Gelner came especially close, laying down a perfect final ball that seemed destined for a strike to secure the crown, but instead left his coach grimacing toward the sky when the ten-pin remained inexplicably standing.

Like any sport, an air of chance often separates elite performers in the winner’s circle, the victors and runners up both said.

“The pins fall your way, or they don’t,” Scott said. “Today they fell (the Navy’s) way.”

The Armed Forces Bowling Championship annual competition features the best bowlers from the Service branches that field a team over a two-day elimination round of over 50 bowlers and three-day championship series in Singles, Doubles, Mixed Doubles and Team competition.

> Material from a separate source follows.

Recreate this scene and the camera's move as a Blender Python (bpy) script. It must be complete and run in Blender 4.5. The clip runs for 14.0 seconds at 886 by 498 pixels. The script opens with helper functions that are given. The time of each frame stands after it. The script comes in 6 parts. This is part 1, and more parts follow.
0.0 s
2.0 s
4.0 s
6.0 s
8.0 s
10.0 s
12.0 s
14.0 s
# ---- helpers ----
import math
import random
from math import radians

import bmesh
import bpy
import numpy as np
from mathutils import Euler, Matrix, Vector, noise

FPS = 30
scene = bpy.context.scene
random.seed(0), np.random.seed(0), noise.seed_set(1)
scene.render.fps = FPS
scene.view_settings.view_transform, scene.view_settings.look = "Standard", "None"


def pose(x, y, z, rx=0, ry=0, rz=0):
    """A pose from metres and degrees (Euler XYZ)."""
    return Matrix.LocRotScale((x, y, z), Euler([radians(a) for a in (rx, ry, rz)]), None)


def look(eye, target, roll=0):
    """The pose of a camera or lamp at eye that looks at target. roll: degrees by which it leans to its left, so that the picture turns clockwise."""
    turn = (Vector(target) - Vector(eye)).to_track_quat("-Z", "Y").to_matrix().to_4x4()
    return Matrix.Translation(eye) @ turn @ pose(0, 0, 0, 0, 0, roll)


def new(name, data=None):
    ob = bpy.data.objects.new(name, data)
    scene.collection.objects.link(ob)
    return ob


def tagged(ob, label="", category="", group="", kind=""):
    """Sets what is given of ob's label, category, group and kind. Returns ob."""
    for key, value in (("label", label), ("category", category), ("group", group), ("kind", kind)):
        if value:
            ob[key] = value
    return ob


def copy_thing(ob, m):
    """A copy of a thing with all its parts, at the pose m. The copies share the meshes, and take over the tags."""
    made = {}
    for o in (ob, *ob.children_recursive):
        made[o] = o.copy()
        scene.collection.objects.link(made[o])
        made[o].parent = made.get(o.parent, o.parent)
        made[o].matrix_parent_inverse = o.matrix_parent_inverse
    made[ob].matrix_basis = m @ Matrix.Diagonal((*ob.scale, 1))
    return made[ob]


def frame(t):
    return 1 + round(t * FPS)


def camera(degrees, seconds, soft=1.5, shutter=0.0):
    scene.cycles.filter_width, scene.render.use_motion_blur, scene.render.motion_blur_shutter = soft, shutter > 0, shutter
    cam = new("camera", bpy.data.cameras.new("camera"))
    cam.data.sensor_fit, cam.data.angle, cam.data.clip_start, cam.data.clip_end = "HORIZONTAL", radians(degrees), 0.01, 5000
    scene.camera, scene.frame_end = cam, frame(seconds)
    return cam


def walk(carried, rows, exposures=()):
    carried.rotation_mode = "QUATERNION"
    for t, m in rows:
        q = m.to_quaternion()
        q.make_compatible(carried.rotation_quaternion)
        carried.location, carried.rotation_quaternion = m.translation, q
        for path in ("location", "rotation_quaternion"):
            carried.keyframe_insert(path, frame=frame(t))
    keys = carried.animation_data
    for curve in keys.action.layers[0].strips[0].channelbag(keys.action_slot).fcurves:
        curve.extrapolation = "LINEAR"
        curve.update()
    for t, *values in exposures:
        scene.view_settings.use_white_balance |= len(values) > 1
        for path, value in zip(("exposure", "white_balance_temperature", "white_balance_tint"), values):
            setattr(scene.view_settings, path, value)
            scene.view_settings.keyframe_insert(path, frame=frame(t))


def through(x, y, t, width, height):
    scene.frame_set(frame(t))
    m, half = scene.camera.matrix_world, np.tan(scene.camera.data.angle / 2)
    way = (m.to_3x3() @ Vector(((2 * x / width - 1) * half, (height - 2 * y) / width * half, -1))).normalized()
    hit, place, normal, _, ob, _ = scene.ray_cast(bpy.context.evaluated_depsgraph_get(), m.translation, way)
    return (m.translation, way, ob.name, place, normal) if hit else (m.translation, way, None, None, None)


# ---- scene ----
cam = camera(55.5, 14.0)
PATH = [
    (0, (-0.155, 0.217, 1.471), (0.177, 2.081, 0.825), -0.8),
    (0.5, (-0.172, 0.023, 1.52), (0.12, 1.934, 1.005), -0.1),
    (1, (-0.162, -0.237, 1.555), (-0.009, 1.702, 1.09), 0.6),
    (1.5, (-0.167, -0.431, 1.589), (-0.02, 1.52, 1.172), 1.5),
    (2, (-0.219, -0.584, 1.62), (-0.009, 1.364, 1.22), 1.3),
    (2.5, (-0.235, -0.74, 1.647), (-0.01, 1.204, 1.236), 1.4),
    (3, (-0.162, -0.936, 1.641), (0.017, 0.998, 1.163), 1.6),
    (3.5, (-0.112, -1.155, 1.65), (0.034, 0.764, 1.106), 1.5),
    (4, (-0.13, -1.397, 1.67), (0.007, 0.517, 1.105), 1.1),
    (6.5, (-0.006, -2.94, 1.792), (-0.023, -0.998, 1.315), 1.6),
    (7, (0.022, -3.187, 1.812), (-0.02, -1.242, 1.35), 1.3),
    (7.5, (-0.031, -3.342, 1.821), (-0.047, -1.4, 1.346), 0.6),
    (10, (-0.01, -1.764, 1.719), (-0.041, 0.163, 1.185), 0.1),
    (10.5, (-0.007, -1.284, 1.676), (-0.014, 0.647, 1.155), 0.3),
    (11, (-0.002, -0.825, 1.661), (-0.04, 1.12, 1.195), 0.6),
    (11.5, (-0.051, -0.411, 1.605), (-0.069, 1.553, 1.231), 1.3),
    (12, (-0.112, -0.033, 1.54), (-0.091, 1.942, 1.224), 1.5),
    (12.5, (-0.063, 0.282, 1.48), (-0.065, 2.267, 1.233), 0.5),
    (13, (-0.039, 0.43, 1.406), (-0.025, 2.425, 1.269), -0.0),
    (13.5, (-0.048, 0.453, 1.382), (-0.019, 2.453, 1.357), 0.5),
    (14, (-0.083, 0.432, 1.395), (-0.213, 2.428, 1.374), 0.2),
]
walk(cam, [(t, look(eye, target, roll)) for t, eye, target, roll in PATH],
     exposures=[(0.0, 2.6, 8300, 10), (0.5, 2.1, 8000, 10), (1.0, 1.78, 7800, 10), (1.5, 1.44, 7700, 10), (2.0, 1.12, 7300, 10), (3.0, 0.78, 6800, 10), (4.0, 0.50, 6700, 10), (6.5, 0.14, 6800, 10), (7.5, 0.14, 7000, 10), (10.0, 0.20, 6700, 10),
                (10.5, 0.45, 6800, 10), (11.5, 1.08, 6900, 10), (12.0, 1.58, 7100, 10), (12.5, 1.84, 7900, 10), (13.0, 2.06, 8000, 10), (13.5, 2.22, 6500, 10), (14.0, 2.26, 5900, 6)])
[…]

Long time coming for Navy singles champs

Both champion Sailors described their wins as a long time coming, having appeared previously elsewhere as championships rotate service branch installations each year. To take home the gold at Great Lakes, one of the most historic and largest Navy installations in the world, is especially sweet.

For Scott, a nine-year Navy veteran, the win was the fruition of a self-appointed challenge to win gold after picking up the sport in 2005. She beamed her win online to 475 friends and family on Facebook Live, calmly telling them she won before signing off. Although she conveyed calm, she said was full of butterflies.

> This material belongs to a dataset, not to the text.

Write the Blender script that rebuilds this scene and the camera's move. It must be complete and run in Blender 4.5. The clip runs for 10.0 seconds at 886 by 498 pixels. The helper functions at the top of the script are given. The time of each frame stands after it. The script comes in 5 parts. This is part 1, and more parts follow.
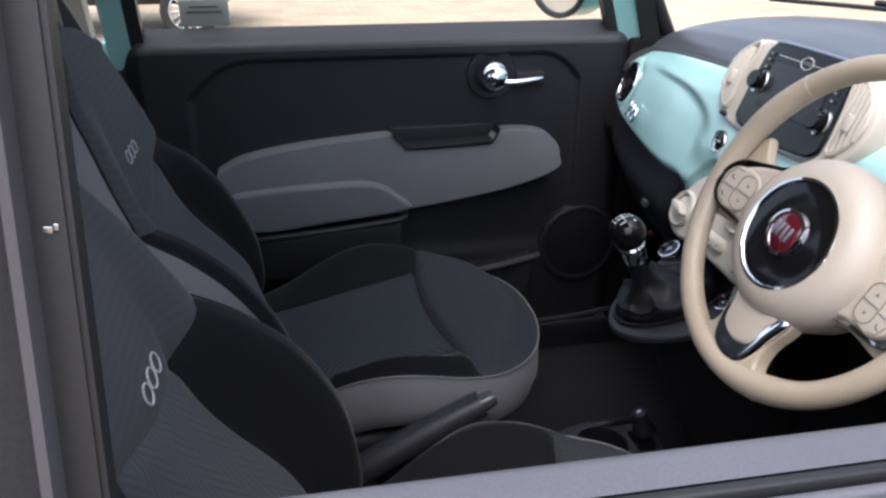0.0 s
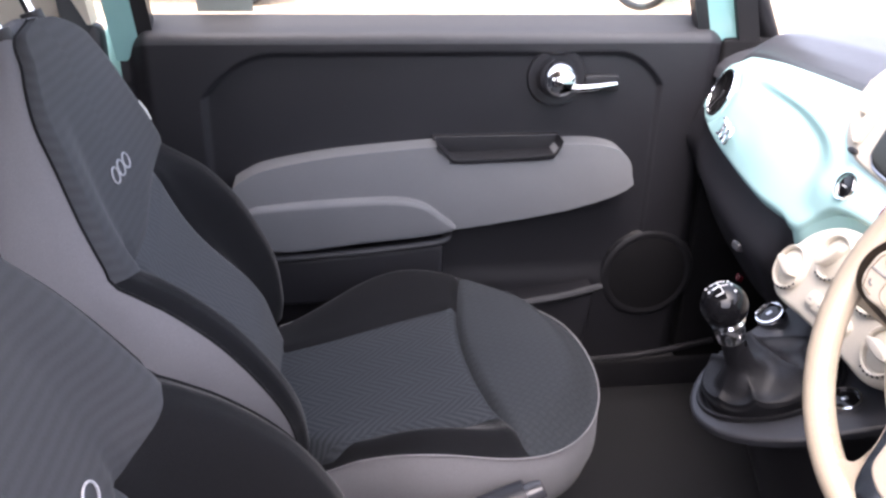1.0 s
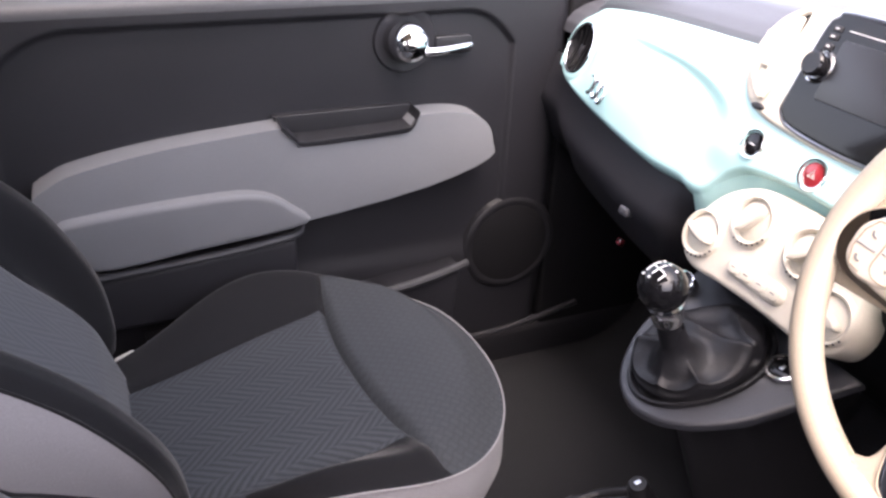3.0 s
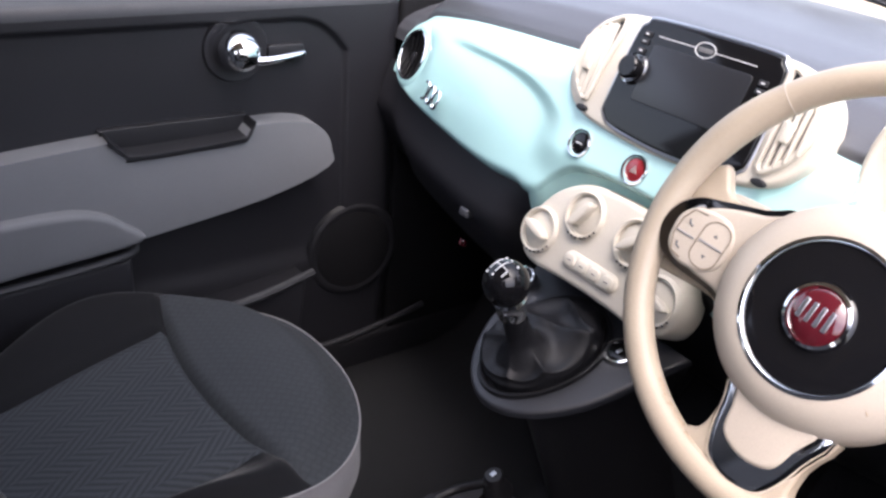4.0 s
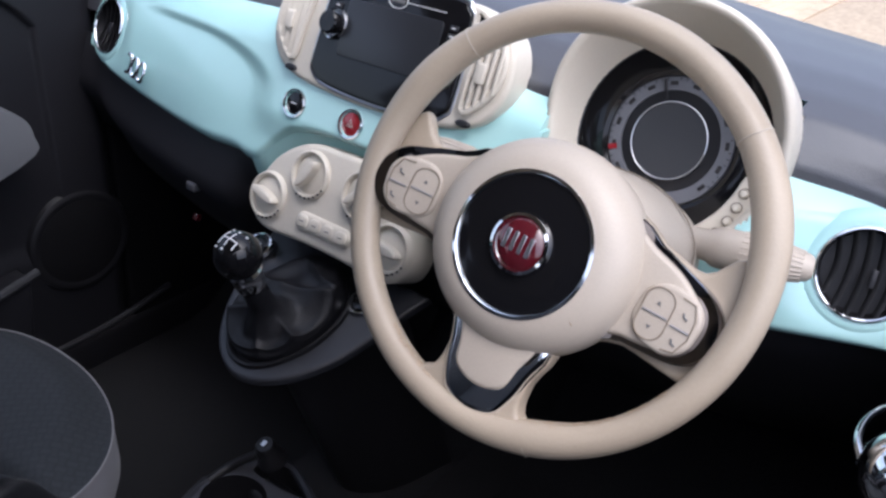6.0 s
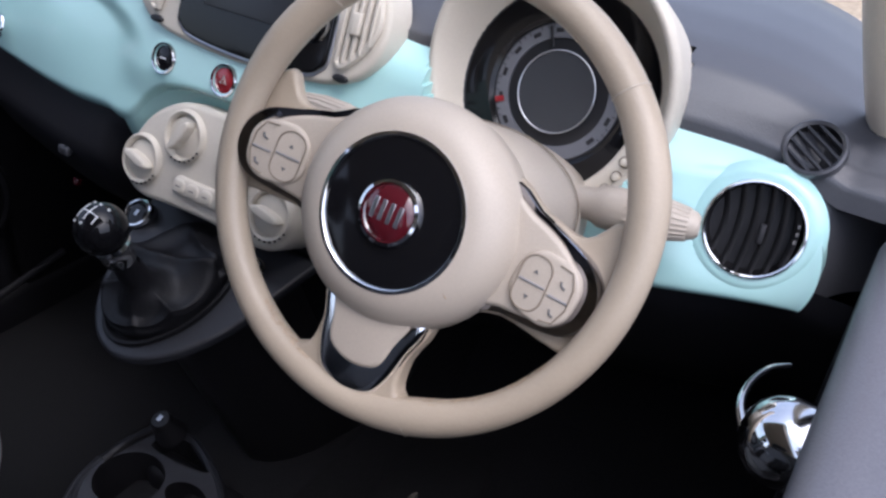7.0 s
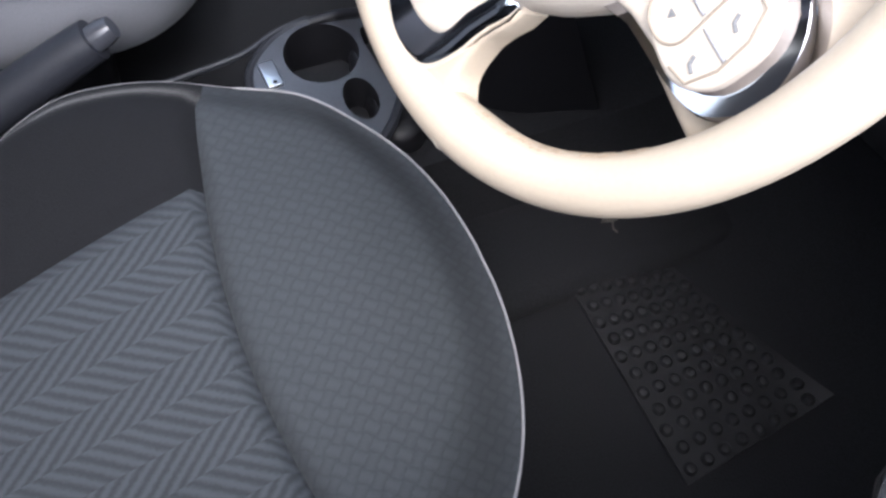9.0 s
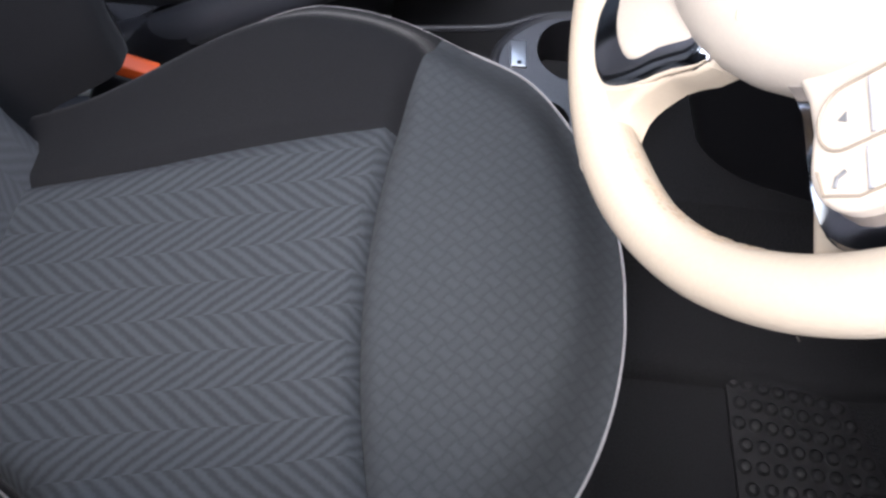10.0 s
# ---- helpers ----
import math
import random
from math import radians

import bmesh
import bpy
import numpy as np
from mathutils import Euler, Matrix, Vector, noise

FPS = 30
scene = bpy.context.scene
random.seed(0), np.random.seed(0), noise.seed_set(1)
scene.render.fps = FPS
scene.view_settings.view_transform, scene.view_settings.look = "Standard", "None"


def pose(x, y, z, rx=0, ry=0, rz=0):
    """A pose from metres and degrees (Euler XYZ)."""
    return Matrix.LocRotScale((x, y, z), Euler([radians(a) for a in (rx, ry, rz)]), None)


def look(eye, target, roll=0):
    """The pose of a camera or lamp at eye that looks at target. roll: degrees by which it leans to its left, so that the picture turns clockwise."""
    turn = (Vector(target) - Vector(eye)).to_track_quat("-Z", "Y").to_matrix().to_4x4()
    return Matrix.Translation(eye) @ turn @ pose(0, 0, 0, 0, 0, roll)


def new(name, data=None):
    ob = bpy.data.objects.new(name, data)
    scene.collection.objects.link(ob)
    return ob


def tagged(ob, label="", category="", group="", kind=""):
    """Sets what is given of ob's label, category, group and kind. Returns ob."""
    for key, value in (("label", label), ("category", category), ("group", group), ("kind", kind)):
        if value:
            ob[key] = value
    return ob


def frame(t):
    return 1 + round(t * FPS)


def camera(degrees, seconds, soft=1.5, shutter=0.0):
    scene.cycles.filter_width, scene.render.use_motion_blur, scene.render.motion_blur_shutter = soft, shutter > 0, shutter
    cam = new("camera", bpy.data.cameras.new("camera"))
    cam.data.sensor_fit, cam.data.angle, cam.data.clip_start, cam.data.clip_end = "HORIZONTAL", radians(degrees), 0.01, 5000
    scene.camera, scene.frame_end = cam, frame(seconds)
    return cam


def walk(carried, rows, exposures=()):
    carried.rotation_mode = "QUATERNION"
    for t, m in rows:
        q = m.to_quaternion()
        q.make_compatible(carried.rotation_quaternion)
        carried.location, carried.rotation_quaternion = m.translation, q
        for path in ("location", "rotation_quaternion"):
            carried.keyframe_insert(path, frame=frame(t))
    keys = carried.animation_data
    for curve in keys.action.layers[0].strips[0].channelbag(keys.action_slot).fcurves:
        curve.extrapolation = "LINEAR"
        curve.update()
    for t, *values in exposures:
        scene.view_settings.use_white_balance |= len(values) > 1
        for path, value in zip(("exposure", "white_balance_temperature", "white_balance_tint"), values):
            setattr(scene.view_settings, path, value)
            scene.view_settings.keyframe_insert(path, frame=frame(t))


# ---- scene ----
cam = camera(55.9, 10.0, soft=2.6)
PATH = [
    (0, (0.01, 0.338, 1.306), (0.371, 2.135, 0.506), 0.4),
    (0.5, (0.05, 0.474, 1.308), (0.342, 2.271, 0.48), 0.4),
    (1, (0.059, 0.576, 1.307), (0.298, 2.362, 0.439), 1.4),
    (1.5, (0.025, 0.664, 1.299), (0.359, 2.423, 0.407), 1.4),
    (2, (0.011, 0.716, 1.289), (0.45, 2.425, 0.347), 1.1),
    (3.5, (-0.03, 0.748, 1.283), (0.864, 2.282, 0.363), 3.9),
    (4, (-0.028, 0.743, 1.286), (1.025, 2.179, 0.377), 4.8),
    (4.5, (-0.015, 0.744, 1.289), (1.132, 2.092, 0.359), 4.3),
    (5, (-0.004, 0.739, 1.29), (1.245, 1.986, 0.348), 4.5),
    (5.5, (-0.007, 0.729, 1.298), (1.352, 1.845, 0.345), 5.2),
    (7, (0.064, 0.707, 1.298), (1.518, 1.554, 0.218), 5.1),
    (7.5, (0.156, 0.693, 1.28), (1.408, 1.539, -0.031), 5.7),
    (8, (0.221, 0.665, 1.249), (1.174, 1.584, -0.25), 4.4),
    (8.5, (0.275, 0.696, 1.194), (0.95, 1.657, -0.425), 4.6),
    (9, (0.324, 0.719, 1.177), (0.78, 1.628, -0.545), 5.8),
    (9.5, (0.353, 0.721, 1.168), (0.526, 1.668, -0.585), 4.1),
    (10, (0.377, 0.716, 1.173), (0.319, 1.69, -0.572), 2.9),
]
EXPOSURES = [(0.0, 1.52, 6150, 14), (0.5, 2.4, 6400, 20), (1.0, 2.97, 6550, 22), (1.5, 3.35, 6750, 22), (2.0, 3.8, 7300, 26), (3.5, 2.76, 6600, 22), (4.5, 2.0, 6250, 18), (5.5, 1.50, 5850, 17), (7.0, 1.28, 5850, 18), (7.5, 1.13, 5900, 19), (8.0, 1.57, 6000, 21), (8.5, 2.38, 5850, 16), (9.5, 3.03, 5950, 12), (10.0, 2.88, 6050, 14)]
walk(cam, [(t, look(eye, target, roll)) for t, eye, target, roll in PATH],
     exposures=EXPOSURES)


# ---- geometry helpers ----
YC = 1.287                                   # the car's middle line


def flip(y):
    return 2 * YC - y


def finish(geo, material, name, smooth=True, angle=38):
    verts, faces = geo
    me = bpy.data.meshes.new(name)
    me.from_pydata([tuple(v) for v in verts], [], [tuple(f) for f in faces])
    bm = bmesh.new()
    bm.from_mesh(me)
    bmesh.ops.recalc_face_normals(bm, faces=bm.faces)
    bm.to_mesh(me)
    bm.free()
    me.materials.append(material)
    if smooth:
        me.shade_smooth()
        me.set_sharp_from_angle(angle=radians(angle))
    return me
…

“I put in a lot of work in my off time, but I was nervous starting at the sixth game when I started watching the score,” Scott said.

Conversely, Cruise said he never looked at the leader board, but instead nestled into a zone where he “just bowls from the first frame to the last.” Cruise had placed Top 10 in past years, and said he was hoping to make Top 3 this year.

In fact, he didn’t even realize he won until someone told him.

“I told them, ‘No way!’” said the 24-year veteran, who rejoined active duty in 2013 from the Reserves.

Unlike the other competitors who travelled from as far as Belgium and Japan to compete at Great Lakes, Cruise is a local Sailor who was able to treat his wife Genia, and daughter Olivia, age 9, to a home turf win.

He overcame a previously pulled muscle that left him limping, while his daughter cheered him on in a dark blue t-shirt with the traditional gold “NAVY” emblazoned on front.

“He puts all he has into it,” Mrs. Cruise said.